→ **Brief**: Look through the material below and copy exactly the lines from the line with "3 of 4. More parts follow." to the line with "0.84, 0.02), seed=2.0)", those two lines included.

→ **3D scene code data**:
• • • • •
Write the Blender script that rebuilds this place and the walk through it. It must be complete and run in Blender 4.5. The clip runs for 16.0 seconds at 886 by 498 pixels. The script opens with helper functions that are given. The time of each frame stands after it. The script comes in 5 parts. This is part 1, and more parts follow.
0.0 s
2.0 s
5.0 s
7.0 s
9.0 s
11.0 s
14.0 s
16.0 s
• • • • •
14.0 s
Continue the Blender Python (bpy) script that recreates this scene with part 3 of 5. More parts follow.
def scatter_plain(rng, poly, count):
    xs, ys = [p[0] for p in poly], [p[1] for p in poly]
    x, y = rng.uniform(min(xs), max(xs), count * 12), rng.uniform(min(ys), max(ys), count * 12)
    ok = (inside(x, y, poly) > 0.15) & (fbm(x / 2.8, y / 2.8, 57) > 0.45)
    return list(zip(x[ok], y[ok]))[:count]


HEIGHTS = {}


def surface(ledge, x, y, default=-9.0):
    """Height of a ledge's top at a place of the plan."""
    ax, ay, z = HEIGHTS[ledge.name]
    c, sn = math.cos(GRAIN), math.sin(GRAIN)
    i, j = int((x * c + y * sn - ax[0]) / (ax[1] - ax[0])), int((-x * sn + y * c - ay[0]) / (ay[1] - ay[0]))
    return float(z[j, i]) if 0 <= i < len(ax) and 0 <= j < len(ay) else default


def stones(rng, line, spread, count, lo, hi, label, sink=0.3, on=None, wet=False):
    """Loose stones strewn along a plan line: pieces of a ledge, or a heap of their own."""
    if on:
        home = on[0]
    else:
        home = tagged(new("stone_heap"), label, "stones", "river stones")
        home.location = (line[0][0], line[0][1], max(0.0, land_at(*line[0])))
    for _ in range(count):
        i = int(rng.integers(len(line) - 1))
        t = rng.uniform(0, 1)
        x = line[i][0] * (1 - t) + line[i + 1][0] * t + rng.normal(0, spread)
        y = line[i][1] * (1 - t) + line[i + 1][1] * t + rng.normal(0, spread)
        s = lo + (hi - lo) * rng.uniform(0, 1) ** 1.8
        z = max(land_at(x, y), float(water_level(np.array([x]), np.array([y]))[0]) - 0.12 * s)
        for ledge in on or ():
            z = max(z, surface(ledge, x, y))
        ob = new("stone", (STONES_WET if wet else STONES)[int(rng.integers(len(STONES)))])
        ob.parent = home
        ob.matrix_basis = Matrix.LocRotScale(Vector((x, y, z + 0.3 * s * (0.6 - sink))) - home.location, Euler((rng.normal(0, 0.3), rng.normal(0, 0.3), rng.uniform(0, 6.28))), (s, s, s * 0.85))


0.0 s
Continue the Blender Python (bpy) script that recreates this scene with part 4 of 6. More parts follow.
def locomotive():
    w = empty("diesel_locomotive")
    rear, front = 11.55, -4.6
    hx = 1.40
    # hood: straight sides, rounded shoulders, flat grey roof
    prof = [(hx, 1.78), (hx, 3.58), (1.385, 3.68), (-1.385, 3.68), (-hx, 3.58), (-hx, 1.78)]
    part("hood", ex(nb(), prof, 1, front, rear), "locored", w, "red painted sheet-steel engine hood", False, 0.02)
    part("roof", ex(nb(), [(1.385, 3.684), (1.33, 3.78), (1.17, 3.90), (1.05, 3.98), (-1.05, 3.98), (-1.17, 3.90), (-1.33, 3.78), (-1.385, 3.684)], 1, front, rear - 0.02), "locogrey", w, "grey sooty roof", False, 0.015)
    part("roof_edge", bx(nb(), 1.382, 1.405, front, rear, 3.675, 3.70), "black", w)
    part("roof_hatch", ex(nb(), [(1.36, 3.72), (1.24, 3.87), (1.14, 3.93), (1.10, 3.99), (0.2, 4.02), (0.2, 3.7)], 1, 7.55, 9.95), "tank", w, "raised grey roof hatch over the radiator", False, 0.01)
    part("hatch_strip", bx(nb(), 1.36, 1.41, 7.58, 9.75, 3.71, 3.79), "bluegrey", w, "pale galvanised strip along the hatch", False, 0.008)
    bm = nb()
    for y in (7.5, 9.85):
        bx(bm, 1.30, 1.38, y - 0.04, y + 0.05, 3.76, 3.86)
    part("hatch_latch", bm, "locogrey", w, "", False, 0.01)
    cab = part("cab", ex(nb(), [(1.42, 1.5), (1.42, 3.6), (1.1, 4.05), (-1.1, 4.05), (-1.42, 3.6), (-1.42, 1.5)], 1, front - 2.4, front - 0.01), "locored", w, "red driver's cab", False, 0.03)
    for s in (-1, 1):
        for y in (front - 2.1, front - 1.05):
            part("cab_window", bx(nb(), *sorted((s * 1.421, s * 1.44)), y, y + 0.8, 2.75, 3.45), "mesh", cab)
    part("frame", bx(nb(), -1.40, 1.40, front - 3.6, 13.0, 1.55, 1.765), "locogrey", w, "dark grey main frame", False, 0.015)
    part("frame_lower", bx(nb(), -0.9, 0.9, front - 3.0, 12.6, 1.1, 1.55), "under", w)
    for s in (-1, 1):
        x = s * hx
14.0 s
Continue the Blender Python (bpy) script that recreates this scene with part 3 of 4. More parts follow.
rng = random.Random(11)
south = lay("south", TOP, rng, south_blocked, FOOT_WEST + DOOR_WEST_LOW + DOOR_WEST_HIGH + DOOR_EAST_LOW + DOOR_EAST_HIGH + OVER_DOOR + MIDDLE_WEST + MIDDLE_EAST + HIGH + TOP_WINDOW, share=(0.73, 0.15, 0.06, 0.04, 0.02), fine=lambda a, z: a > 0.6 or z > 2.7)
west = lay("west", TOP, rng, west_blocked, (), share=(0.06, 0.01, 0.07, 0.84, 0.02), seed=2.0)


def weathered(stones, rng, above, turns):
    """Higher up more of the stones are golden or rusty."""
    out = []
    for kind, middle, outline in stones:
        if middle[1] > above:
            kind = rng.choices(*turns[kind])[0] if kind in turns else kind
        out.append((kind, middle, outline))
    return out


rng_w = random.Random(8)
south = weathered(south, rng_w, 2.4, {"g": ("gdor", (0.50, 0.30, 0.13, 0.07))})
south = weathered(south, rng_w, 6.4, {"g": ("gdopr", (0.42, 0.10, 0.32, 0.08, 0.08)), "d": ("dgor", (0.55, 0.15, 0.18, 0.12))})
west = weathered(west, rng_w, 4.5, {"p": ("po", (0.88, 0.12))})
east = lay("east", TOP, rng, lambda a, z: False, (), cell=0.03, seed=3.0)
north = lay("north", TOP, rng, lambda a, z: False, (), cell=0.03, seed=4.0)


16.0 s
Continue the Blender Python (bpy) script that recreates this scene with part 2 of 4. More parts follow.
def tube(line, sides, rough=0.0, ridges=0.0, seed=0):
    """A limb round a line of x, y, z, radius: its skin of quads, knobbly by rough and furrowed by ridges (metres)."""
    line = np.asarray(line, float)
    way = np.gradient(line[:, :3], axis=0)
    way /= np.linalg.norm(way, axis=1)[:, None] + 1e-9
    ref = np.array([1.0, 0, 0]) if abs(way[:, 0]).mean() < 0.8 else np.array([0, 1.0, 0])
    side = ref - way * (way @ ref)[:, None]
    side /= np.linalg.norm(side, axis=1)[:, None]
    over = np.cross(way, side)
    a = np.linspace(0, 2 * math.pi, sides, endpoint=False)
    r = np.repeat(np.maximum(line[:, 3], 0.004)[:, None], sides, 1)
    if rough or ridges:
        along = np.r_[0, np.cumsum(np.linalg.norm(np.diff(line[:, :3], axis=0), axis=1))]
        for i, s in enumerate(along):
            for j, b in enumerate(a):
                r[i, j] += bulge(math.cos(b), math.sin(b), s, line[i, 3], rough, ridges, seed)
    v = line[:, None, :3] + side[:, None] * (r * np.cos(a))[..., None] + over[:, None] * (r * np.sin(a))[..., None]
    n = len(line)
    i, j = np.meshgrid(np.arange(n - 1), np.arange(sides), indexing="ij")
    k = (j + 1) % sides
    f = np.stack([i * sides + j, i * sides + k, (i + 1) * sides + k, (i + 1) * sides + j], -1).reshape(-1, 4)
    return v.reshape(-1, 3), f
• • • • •
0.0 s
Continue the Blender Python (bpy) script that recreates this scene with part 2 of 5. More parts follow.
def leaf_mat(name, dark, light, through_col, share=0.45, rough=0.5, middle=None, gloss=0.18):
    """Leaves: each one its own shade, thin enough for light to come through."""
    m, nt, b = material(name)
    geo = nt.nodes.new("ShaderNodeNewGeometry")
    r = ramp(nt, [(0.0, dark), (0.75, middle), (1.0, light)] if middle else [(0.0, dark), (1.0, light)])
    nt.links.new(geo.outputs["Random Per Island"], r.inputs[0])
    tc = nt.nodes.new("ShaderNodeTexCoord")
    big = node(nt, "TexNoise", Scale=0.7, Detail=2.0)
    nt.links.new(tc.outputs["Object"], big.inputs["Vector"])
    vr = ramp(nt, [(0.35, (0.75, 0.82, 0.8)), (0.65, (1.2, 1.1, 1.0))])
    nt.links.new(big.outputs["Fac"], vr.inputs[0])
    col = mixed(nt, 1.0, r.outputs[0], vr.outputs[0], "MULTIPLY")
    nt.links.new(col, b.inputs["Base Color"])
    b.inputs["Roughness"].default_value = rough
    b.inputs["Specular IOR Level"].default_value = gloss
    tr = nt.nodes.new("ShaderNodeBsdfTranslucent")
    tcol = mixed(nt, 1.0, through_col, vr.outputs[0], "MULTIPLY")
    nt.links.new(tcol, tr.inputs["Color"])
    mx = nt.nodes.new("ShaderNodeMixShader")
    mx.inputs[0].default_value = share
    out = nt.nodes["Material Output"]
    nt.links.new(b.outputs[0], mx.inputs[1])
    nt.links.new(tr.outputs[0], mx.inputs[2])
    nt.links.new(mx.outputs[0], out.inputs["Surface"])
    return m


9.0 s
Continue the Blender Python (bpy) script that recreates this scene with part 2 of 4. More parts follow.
• • • • •
→ **Finished answer**:
Continue the Blender Python (bpy) script that recreates this scene with part 3 of 4. More parts follow.
rng = random.Random(11)
south = lay("south", TOP, rng, south_blocked, FOOT_WEST + DOOR_WEST_LOW + DOOR_WEST_HIGH + DOOR_EAST_LOW + DOOR_EAST_HIGH + OVER_DOOR + MIDDLE_WEST + MIDDLE_EAST + HIGH + TOP_WINDOW, share=(0.73, 0.15, 0.06, 0.04, 0.02), fine=lambda a, z: a > 0.6 or z > 2.7)
west = lay("west", TOP, rng, west_blocked, (), share=(0.06, 0.01, 0.07, 0.84, 0.02), seed=2.0)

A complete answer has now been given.